▸ SOURCE EXCERPT
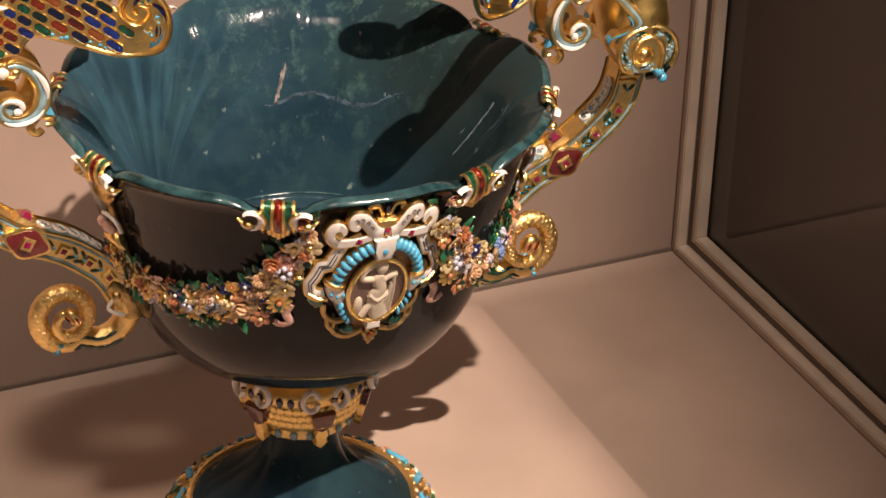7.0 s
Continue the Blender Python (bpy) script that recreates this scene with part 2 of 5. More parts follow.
def frames(pts, closed=False, up=None):
    pts = [Vector(p) for p in pts]
    n = len(pts)
    out, prev = [], None
    for i in range(n):
        a = pts[i - 1] if (i > 0 or closed) else pts[0]
        c = pts[(i + 1) % n] if (i < n - 1 or closed) else pts[-1]
        t = (c - a).normalized()
        if up is not None:
            s = Vector(up)
        elif prev is None:
            s = Vector((0, 1, 0)) if abs(t.y) < 0.9 else Vector((1, 0, 0))
        else:
            s = prev
        s = (s - t * s.dot(t)).normalized()
        prev = s
        out.append((pts[i], t, t.cross(s).normalized(), s))
    return out


def sweep(bm, pts, radii, seg=8, closed=False, up=None, section=None, mi=0, cap=True):
    """Carry a round section (or the polygon section, in units of the radius: across, along up) along pts."""
    fr = frames(pts, closed, up)
    if not hasattr(radii, "__len__"):
        radii = [radii] * len(fr)
    sec = section or [(math.cos(2 * math.pi * k / seg), math.sin(2 * math.pi * k / seg)) for k in range(seg)]
    rings = []
    for (p, t, a, s), r in zip(fr, radii):
        ra, rs = (r if hasattr(r, "__len__") else (r, r))
        rings.append([bm.verts.new(p + a * (ra * u) + s * (rs * v)) for u, v in sec])
    k = len(sec)
    for i in range(len(rings) - (0 if closed else 1)):
        r0, r1 = rings[i], rings[(i + 1) % len(rings)]
        for j in range(k):
            f = bm.faces.new((r0[j], r0[(j + 1) % k], r1[(j + 1) % k], r1[j]))
            f.material_index = mi
    if cap and not closed:
        for r in (rings[0][::-1], rings[-1]):
            f = bm.faces.new(r)
            f.material_index = mi
    return rings


def ball(bm, c, r, seg=10, rings=7, mi=0):
    m = Matrix.Translation(c) @ Matrix.Diagonal((*((r, r, r) if not hasattr(r, "__len__") else r), 1))
    res = bmesh.ops.create_uvsphere(bm, u_segments=seg, v_segments=rings, radius=1.0, matrix=m)
    for f in {f for v in res["verts"] for f in v.link_faces}:
        f.material_index = mi
    return res["verts"]


def spline(pts, n=8):
    """Catmull-Rom through pts, n steps a stretch."""
    p = [Vector(q) for q in pts]
    p = [2 * p[0] - p[1]] + p + [2 * p[-1] - p[-2]]
    out = []
    for i in range(1, len(p) - 2):
        for k in range(n):
            t = k / n
            a, b, c, d = p[i - 1], p[i], p[i + 1], p[i + 2]
            out.append(0.5 * (2 * b + (c - a) * t + (2 * a - 5 * b + 4 * c - d) * t * t + (3 * b - a - 3 * c + d) * t**3))
    out.append(p[-2])
    return out


def interp(xs, ys, x):
    return float(np.interp(x, xs, ys))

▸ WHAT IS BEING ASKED
Transcribe the whole listing exactly. Pictures are excluded.

▸ COMPLETE ANSWER
7.0 s
Continue the Blender Python (bpy) script that recreates this scene with part 2 of 5. More parts follow.
def frames(pts, closed=False, up=None):
    pts = [Vector(p) for p in pts]
    n = len(pts)
    out, prev = [], None
    for i in range(n):
        a = pts[i - 1] if (i > 0 or closed) else pts[0]
        c = pts[(i + 1) % n] if (i < n - 1 or closed) else pts[-1]
        t = (c - a).normalized()
        if up is not None:
            s = Vector(up)
        elif prev is None:
            s = Vector((0, 1, 0)) if abs(t.y) < 0.9 else Vector((1, 0, 0))
        else:
            s = prev
        s = (s - t * s.dot(t)).normalized()
        prev = s
        out.append((pts[i], t, t.cross(s).normalized(), s))
    return out


def sweep(bm, pts, radii, seg=8, closed=False, up=None, section=None, mi=0, cap=True):
    """Carry a round section (or the polygon section, in units of the radius: across, along up) along pts."""
    fr = frames(pts, closed, up)
    if not hasattr(radii, "__len__"):
        radii = [radii] * len(fr)
    sec = section or [(math.cos(2 * math.pi * k / seg), math.sin(2 * math.pi * k / seg)) for k in range(seg)]
    rings = []
    for (p, t, a, s), r in zip(fr, radii):
        ra, rs = (r if hasattr(r, "__len__") else (r, r))
        rings.append([bm.verts.new(p + a * (ra * u) + s * (rs * v)) for u, v in sec])
    k = len(sec)
    for i in range(len(rings) - (0 if closed else 1)):
        r0, r1 = rings[i], rings[(i + 1) % len(rings)]
        for j in range(k):
            f = bm.faces.new((r0[j], r0[(j + 1) % k], r1[(j + 1) % k], r1[j]))
            f.material_index = mi
    if cap and not closed:
        for r in (rings[0][::-1], rings[-1]):
            f = bm.faces.new(r)
            f.material_index = mi
    return rings


def ball(bm, c, r, seg=10, rings=7, mi=0):
    m = Matrix.Translation(c) @ Matrix.Diagonal((*((r, r, r) if not hasattr(r, "__len__") else r), 1))
    res = bmesh.ops.create_uvsphere(bm, u_segments=seg, v_segments=rings, radius=1.0, matrix=m)
    for f in {f for v in res["verts"] for f in v.link_faces}:
        f.material_index = mi
    return res["verts"]


def spline(pts, n=8):
    """Catmull-Rom through pts, n steps a stretch."""
    p = [Vector(q) for q in pts]
    p = [2 * p[0] - p[1]] + p + [2 * p[-1] - p[-2]]
    out = []
    for i in range(1, len(p) - 2):
        for k in range(n):
            t = k / n
            a, b, c, d = p[i - 1], p[i], p[i + 1], p[i + 2]
            out.append(0.5 * (2 * b + (c - a) * t + (2 * a - 5 * b + 4 * c - d) * t * t + (3 * b - a - 3 * c + d) * t**3))
    out.append(p[-2])
    return out


def interp(xs, ys, x):
    return float(np.interp(x, xs, ys))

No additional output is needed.